Still, I wonder if the work Hammam makes would be shocking to some Egyptian women:

The liberals are very shocked by the work. I don’t find it shocking. Other artists are far more shocking, far more erotic. The sister of a friend of mine is veiled, very conservative, very close to God. She had come over and I had said to her ‘I don’t know if your sister should come over’. [But] she came over and ‘The Girl With The Hole In Her Heart’ brought tears to her eyes. She brought another interpretation [to the work]: virginity. I was very surprised. This is not someone who was exposed to work.

The exposure of work remains something that she knows must be carefully controlled. Before the January protests, Hammam had posted some images of her work on Facebook. She soon took them off:

When you’re in Tahrir you’re judged because of what you wear and you’re not veiled … I thought I can have dialogues with these people … I can break this barrier. But if they were then to see all this nudity they would judge me … If I were to bring my nudes to Tahrir, that would change. I would probably be labelled … the majority would not understand it … it would probably create a backlash, like Alia [Elmahdy]. It’s not a productive.

I assume Hammam’s thinking about the politics of the female body must have made Elmahdy’s decision seem naïve, but she counters this:

I work with the nude. When I first heard someone had taken off their clothes. It sounded cool. When I first saw the photograph I was taken aback. It was a very stylised photo … the red ballerinas … the red clip in her hair … the position of her leg … slightly suggestive.

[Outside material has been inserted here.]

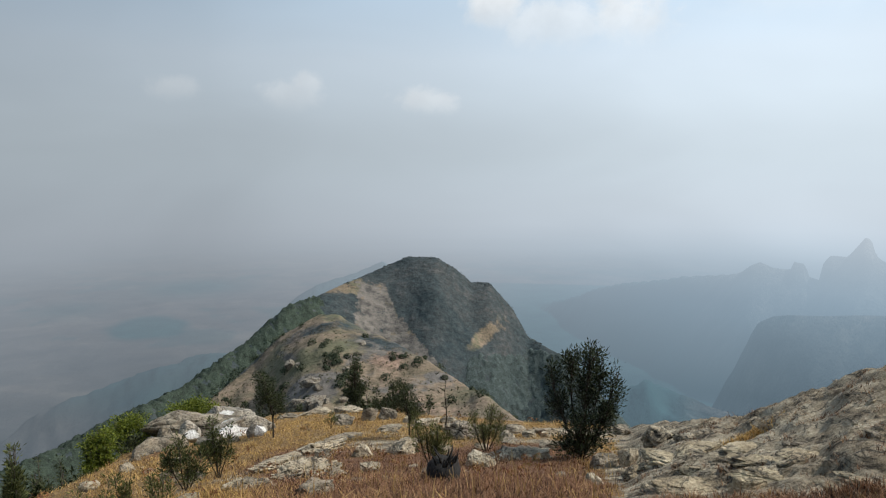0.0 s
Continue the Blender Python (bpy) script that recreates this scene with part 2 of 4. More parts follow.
LEFT_CLIFF = ([64, 66.9, 69.8, 72.7, 74.9, 79.4, 81.9, 86.3, 88.6, 91, 100, 125], [1150, 1180, 1230, 1260, 1280, 1300, 1300, 1300, 1300, 1300, 1300, 1300],
              [-400, -356, -318, -290, -258, -246, -222, -212, -216, -222, -240, -240])
SHELF = ([42, 46, 47.6, 49.2, 50.5, 52.3, 54, 57, 60, 63, 67, 71, 75, 80, 84, 90, 100], [720] * 17, [-400, -315, -288, -278, -281, -286, -294, -290, -286, -279, -275, -268, -274, -260, -256, -250, -260])
FAR_HILL = ([57.5, 60.5, 62.5, 66, 70, 72, 76], [3680] * 7, [-430, -280, -238, -228, -240, -280, -430])
VALLEY = -420.0


def across(ridge, b, r, near, far, cap=4.0):
    """A ridge with a given crest line; its near face is smoother than the crest."""
    bearings, ranges, heights = ridge
    rs, zs = np.interp(b, bearings, ranges), np.interp(b, bearings, heights)
    fine = np.arange(bearings[0], bearings[-1] + 0.01, 0.1)
    kernel = np.exp(-(np.arange(-40, 41) / 16.0) ** 2)
    padded = np.pad(np.interp(fine, bearings, heights), 40, mode="edge")
    soft = np.interp(b, fine, np.convolve(padded, kernel / kernel.sum(), mode="valid"))
    zs = zs + (np.minimum(soft, zs + 12) - zs) * step(rs - r, 8, 70)
    end = np.maximum(np.maximum(bearings[0] - b, b - bearings[-1]), 0)
    return zs + EYE - np.where(r < rs, near, far) * (np.sqrt((r - rs) ** 2 + cap * cap) - cap) - end * 30


def terraced(z, x, y):
    """Rock beds that break in steps."""
    q = (z + 20 * fbm(x, y, 260, 3, 39)) / 34
    return z + 34 * 0.4 * (step(q - np.floor(q), 0.45, 0.85) - (q - np.floor(q)))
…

The decision to post the picture may have been naïve, but it was these stylistic decisions that made it such a problematic gesture.

I thought the picture was stunning, I loved the picture. I would have loved to see the picture in the setting of a gallery. [But] it did damage to the liberal cause.

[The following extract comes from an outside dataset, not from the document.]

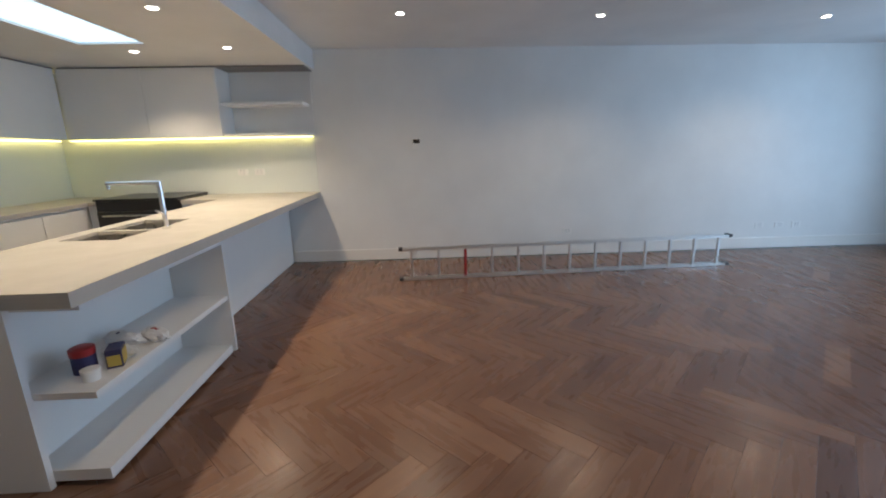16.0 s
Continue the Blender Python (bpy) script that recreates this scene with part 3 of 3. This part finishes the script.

And that is the difference between gestures like Elmahdy’s media intervention and Hammam’s work:

I’m not trying to shock people. What I make is really from my heart. The last series was a question: is it possible to love someone forever, with that same passion or desire … If yes, okay, I haven’t seen it. I lean towards the no …

But are there buyers for this work in Egypt? Yes, she says, but of “the collectors who do have female nudes, I can think of two who can put female nudes in their living room, not their bedroom. There is nudity in Egypt. It does exist. They do buy it. But they will put it in the bedroom.”

And has the revolution damaged this?

I think people were scared to invest in art. Were scared to go out. Investing in art is stage 5 of your daily life. People were scared to go out. Tahrir now is a parallel universe to the rest of Cairo. Certain people are going about their daily lives. And Tahrir is still going on. Whereas in the past people would stop their daily lives. Now you get people going to Tahrir then going out for drink in the evening.

This situation, in which riot becomes contained in the schedule of the mundane, is something Hammam’s art militates against. The idea of democratic self-determination – which has recently authorized some notably undemocratic military interventions – must presume a definition of the self. This determining self, complete with a stable social identity and coherent desires, is one of democracy’s most important fictions. Art that knows the fluidities of the self, and confronts the attempt by an apparatus of power to coerce them into containment is especially important in this moment of national reformation. These nudes are the brutal and exterior selves formed by the shocks of political life. This exteriority is punctured by an intimate presence which is both a wound and a sign of life. Those who are fighting for political self-determination are no more than a mass of people each longing for love. This work recognizes an interiority that must survive at any cost.

A week after we speak, Nadine gets in touch to say the work won’t be going to Dubai. The gallery says the work is “too risky.”